Hmm… apparently there are blade breakers!

I probably won’t use them, but might be perfect for you.

Yes, I’m aware of the blade breakers, I had a couple. They’re useful, although on my setup I had a full switched panel with something like 24 or so individual switches/breakers by the end of it so didn’t need them. That’s ancient history by now, though. That said, if you do go with a rigrunner, the blade breakers are probably smart if they have the specs you need, for final distribution that’s compact. Ideal for a chart table/desk/radio station/compute centre combo.

Why?

They’ll pop soon enough under sufficient overcurrent, and generally don’t trip the moment you go slightly over the rating.

Midnite demonstrated you can push 10,000A through 12AWG with their surge suppressors, if the pulse is brief enough. Though apparently at that point it tend to “ignore corners in the wire and just keep going straight.”

Use NEC wire gauges for your amperages, temperature derate if you want to be extra cautious, but it’s just not likely to be a real problem.

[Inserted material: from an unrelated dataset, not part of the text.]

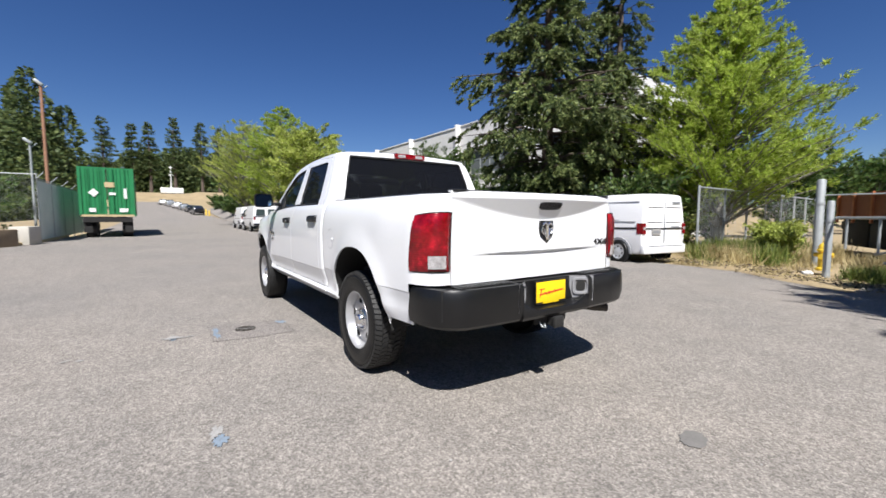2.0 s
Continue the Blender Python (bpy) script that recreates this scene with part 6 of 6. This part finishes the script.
def pipe_gate():
    """A long pipe gate, swung half open towards the asphalt."""
    g = thing("pipe_gate", "galvanised pipe gate half open at the yard entrance", "gate")
    a, b = Vector((9.6, -0.56, 0)), Vector((5.75, -4.3, 0))
    for z, f in ((0.36, 0.24), (1.19, 0.0)):
        bm = bmesh.new()
        rod(bm, a.lerp(b, f) + Vector((0, 0, z)), b + Vector((0, 0, z)), 0.028, seg=8)
        part("rail", bm, M_STEEL, g)
    for f, z0 in ((0.06, 0.55), (0.21, 0.5), (0.26, 0.08), (0.62, 0.3), (0.66, 0.36), (1.0, 0.36)):
        p = a.lerp(b, f)
        bm = bmesh.new()
        rod(bm, p + Vector((0, 0, z0)), p + Vector((0, 0, 1.19 if f != 0.26 else 0.58)), 0.022, seg=8)
        part("upright", bm, M_STEEL, g)
    bm = bmesh.new()
    rod(bm, a.lerp(b, 0.2) + Vector((0, 0, 0.5)), a.lerp(b, 0.6) + Vector((0, 0, 1.05)), 0.022, seg=8)
    part("brace", bm, M_STEEL, g)


pipe_gate()
hyd = thing("fire_hydrant", "yellow cast-iron fire hydrant in dry grass", "hydrant", at=Matrix.Translation((10.4, -0.23, -0.03)))
bm = bmesh.new()
lathe(bm, [(0.14, 0.0), (0.14, 0.05), (0.1, 0.07), (0.1, 0.42), (0.13, 0.44), (0.13, 0.48), (0.11, 0.5), (0.105, 0.56), (0.06, 0.63), (0.025, 0.65), (0.025, 0.69), (0.001, 0.69)], 18)
part("barrel", bm, M_HYDRANT, hyd)
for d in (-1, 1):
    bm = bmesh.new()
    rod(bm, (0, 0, 0.36), (0, d * 0.17, 0.36), 0.05, seg=12)
    part("outlet", bm, M_HYDRANT, hyd)
bm = bmesh.new()
rod(bm, (0, 0, 0.33), (-0.17, 0, 0.33), 0.065, seg=12)
part("outlet", bm, M_HYDRANT, hyd)
# shaded faces in dark brown; the sand-toned block is the first one's lit end
for x, y, turn, l, h, mt, lab in ((-8.95, 17.9, 70, 2.0, 0.75, M_BROWNBLOCK, "concrete barrier block in a shaded brown-grey tone"), (-7.85, 20.3, 62, 1.6, 0.75, M_BROWNBLOCK, "stained concrete barrier block in a shaded brown tone"), (-7.2, 22.0, 75, 0.9, 0.85, M_CONCRETE, "pale concrete barrier block"), (-10.1, 18.2, 75, 1.2, 0.75, M_TANCONCRETE, "sunlit sand-toned end of the first concrete barrier block")):
    bm = bmesh.new()
    box(bm, (-l / 2, -0.35, 0), (l / 2, 0.35, h), bevel=0.04)
    ob = solid("concrete_block", bm, mt, lab + " behind the kerb", "concrete block", "barrier blocks")
    ob.matrix_basis = on_land(x, y, turn, -0.05)


def lamp_pole(at, h, material, arm, label):
    p = thing("floodlight_pole", label, "lamp post", at=Matrix.Translation(at))
    bm = bmesh.new()
    lathe(bm, [(0.1 * arm / 0.4, 0), (0.075 * arm / 0.4, h)], 12)
    part("pole", bm, material, p)
    bm = bmesh.new()
    box(bm, (-0.34, -0.16, -0.07), (0.1, 0.16, 0.1), Matrix.Translation((0, 0, h + 0.12)) @ Matrix.Rotation(radians(38), 4, "Y"), bevel=0.04)
    part("lamp_head", bm, M_STEEL, p)
    bm = bmesh.new()
    rod(bm, (-0.1, 0, h - 0.3), (0.3, 0, h + 0.1), 0.03, seg=6)
    part("bracket", bm, M_STEEL, p)


lamp_pole((-7.6, 29.6, 0), 8.6, M_WOODPOLE, 0.4, "red-brown wooden pole with a floodlight")
lamp_pole((-8.4, 30.5, 0), 5.4, M_STEEL, 0.3, "grey metal pole with a small lamp")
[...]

Well… I have $2K worth of battery and chargers and such sitting in my living room now.

And have to return that 2nd DC-DC charger that somehow made it into the cart facepalm. At least returning it is easy.

What’s the spare DC-DC charger, exactly, and how much was it? Those come in useful often enough.

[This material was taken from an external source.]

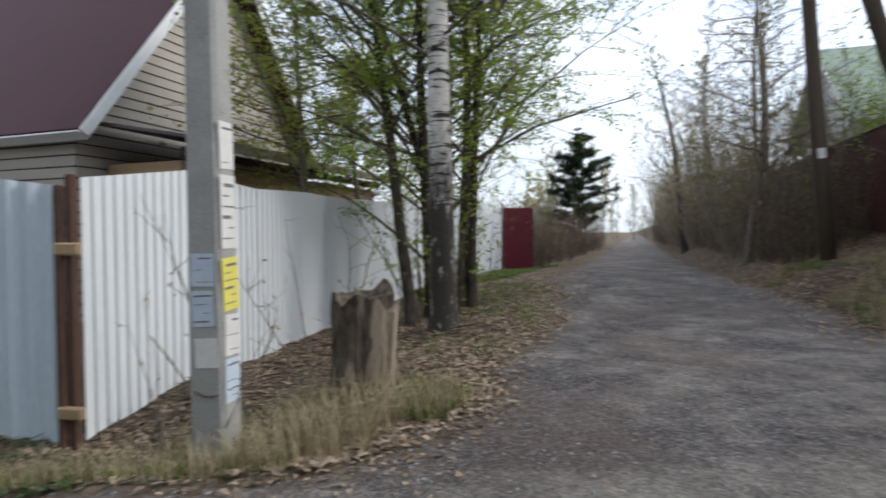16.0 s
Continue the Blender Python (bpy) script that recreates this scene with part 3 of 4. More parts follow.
for u, label, material in ((-2.12, "dark steel gate post with a mesh bracket", M_RUST), (4.47, "pale galvanised gate post", M_STEEL)):
    x, y = from_uv(u, 8.02)
    gpost = thing("gate_post", Matrix.Translation((x, y, ground_z(x, y) - 0.1)), label, "gate post")
    part("post", Shape().box((0.09, 0.09, 2.5 if u < 0 else 2.35), pose(0, 0, 1.22)), material, gpost)
    part("cap", Shape().box((0.11, 0.11, 0.02), pose(0, 0, 2.48 if u < 0 else 2.4)), material, gpost)
WA, WB = (-7.75, 20.8), (-7.2, 22.05)
wick = thing("wicket", along(WA, WB), "dark brown steel side panel with a small white warning sign", "fence panel")
part("sheet", profiled(1.36, 0.42, 2.5, 0.2, 0.012), M_MAROON, wick)
for x in (0.0, 1.36):
    part("stile", Shape().box((0.05, 0.05, 2.2), pose(x, 0.03, 1.4)), M_GATE, wick)
wsign = thing("warning_sign", along(WA, WB) @ Matrix.Translation((0.54, -0.03, 2.05)), "small white camera warning sign fixed to a dark panel", "sign")
part("plate", Shape().box((0.27, 0.006, 0.25), None, 0.002), M_SIGNWHITE, wsign)
part("border", Shape().box((0.27, 0.004, 0.035), pose(0, -0.004, -0.1), 0.001), M_SIGNRED, wsign, "red strip of print")
cam_icon = Shape().box((0.12, 0.003, 0.045), pose(0.0, -0.005, 0.03, 0, 14), 0.001).box((0.02, 0.003, 0.06), pose(0.03, -0.005, -0.02), 0.001).box((0.05, 0.003, 0.03), pose(-0.06, -0.005, 0.05, 0, 14), 0.001)
part("pictogram", cam_icon, M_INK, wsign, "black camera pictogram")
BA = (-8.65, 20.06)
blue = thing("blue_sheet", along(BA, WA), "crooked light blue steel sheet on a pipe frame", "metal sheet")
BW = math.hypot(WA[0] - BA[0], WA[1] - BA[1])
bent = Shape()
ROWS_UP, COLS = 14, 10
for side in (0.0, 0.004):
    for r in range(ROWS_UP + 1):
        z = 0.42 + (2.56 - 0.42) * r / ROWS_UP
        pull = step(1.1, 0.42, z)
        for c in range(COLS + 1):
            t = c / COLS
            x = 0.2 * pull * (1 - t) + t * (BW + 0.07 * pull)
            bent.v.append(Vector((x, side - 0.1 * pull * (1 - t) + 0.012 * math.sin(9 * t + 2 * z), z - 0.04 * t * (r / ROWS_UP) + (0.1 * t + 0.03 * math.sin(7 * t)) * (1 - r / ROWS_UP))))
half = (ROWS_UP + 1) * (COLS + 1)
for r in range(ROWS_UP):
    for c in range(COLS):
        k = r * (COLS + 1) + c
        bent.f += [(k, k + 1, k + COLS + 2, k + COLS + 1), (half + k, half + k + COLS + 1, half + k + COLS + 2, half + k + 1)]
part("sheet", bent, M_BLUE, blue)
part("rail", Shape().box((BW, 0.04, 0.045), pose(BW / 2, -0.03, 1.93, 0, 2)), M_STEEL, blue, "grey steel rail")
part("brace", Shape().box((BW * 1.03, 0.04, 0.045), pose(BW / 2, -0.03, 1.05, 0, 17)), M_STEEL, blue, "grey diagonal brace")
part("patch", Shape().box((BW * 0.95, 0.006, 0.32), pose(BW / 2, -0.022, 1.24), 0.002), two_scale("duller_blue_sheet", (0.2, 0.31, 0.41), (0.25, 0.37, 0.47), 30, 1.2, 0.5), blue, "duller blue patch")
part("edge_tube", Shape().box((0.04, 0.04, 1.9), pose(BW - 0.02, -0.02, 1.55)), M_STEEL, blue)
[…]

It’s the Orion-Tr Smart DC-DC Isolated charger, 12v to 12v, 18a. It’s one of the parts that’s expensive enough that I don’t feel I need 2, even though it is pretty flexible within the 12v in to 12v out battery, flexible with setting up the charging settings, etc.

It’s ~$180, so as I said, expensive enough I don’t need a spare around. If it was 50, I’d probably just keep it around cause it could be handy.

Ok, after being gone a while, have things allllllmost ready for installation into the trailer. And naturally I forgot some bits, so need to wait for the right size ring lugs for the shunt. Hopefully tomorrow, probably Tues. I do so living right near McMaster!

Pictures and info below, relevant comments, suggestions, critiques encouraged. Although unless it’s actually a hazard I probably don’t have the time to change much of anything around before I leave on Sat for the local regional burn campout.

So here’s the electronics, breakers, bus-bar, etc. All wired up, except obviously what’s going to be coming from/going to elsewhere. Some plexi front/protection held on with 1/4" bolts, T nuts on the back of the plywood, all the nuts have Blue thread locker on, all the wiring has ferrules/lugs depending. I don’t think I’ve got too much strain on anything, needed to keep things fairly compact for obvious reasons. The flap to lift up for the breakers/distribution access has 2 printed things to hold it up, with magnets glued underneath, and into the flap, to help hold it in place.

The battery platform is nearly ready. Forgot about the extra lug for the temperature/monitor power, so in the middle of printing up another cover for the Pos terminal. The big thing in the middle is the Class-T 80a 10k AIC 300v fuse, as my last resort protection. Although technically I suppose the battery BMS is, but I don’t anticipate getting anything close to 80a, expectation of 30-40a at my most, and that’ll be during the day when I have solar going.

The other thing is the shunt, which I was concentrating on the rest of the system so much I completely forgot to figure out what size lugs I needed. facepalm But tomorrow straight after work, so I’ll have sufficient light, I’ll head to the trailer to get the battery tray and electronics installed, hopefully the wiring run, and ready for new lugs I need to arrive. Also ordered some spares of the kind I already have used, since I stupidly ordered exactly the number I needed. Good to have some spares around! Despite them costing a fair bit, but worth it to get a known quality product for this.

I’m hoping I won’t have to drill/bolt through the bottom, going to try to avoid that, but I suspect I’ll have to do it in 2-4 places to help hold the battery platform down securely.

Also not pictured is the battery strap and J hooks, although you can see 1 eye lag installed on this side, and one on the other.

I’m just using some 1/4" plywood and 1.5x1.5 (so 2x2 nominal I think?) redwood that I just had laying around. No other reason than I had it laying around, and using the plywood to help hold it all together/hold it down in the trailer because I’m so very close to the max height that I have available. I might even have to trim the J hook threads down a bit with my rotary tool to make it work.

And since I apparently have the time before installation (tonight/tomorrow day), I’m thinking I probably should 3D print up some kind of cover for the shunt as well, for no other reason than I can and just in case. And I’m being paranoid about it.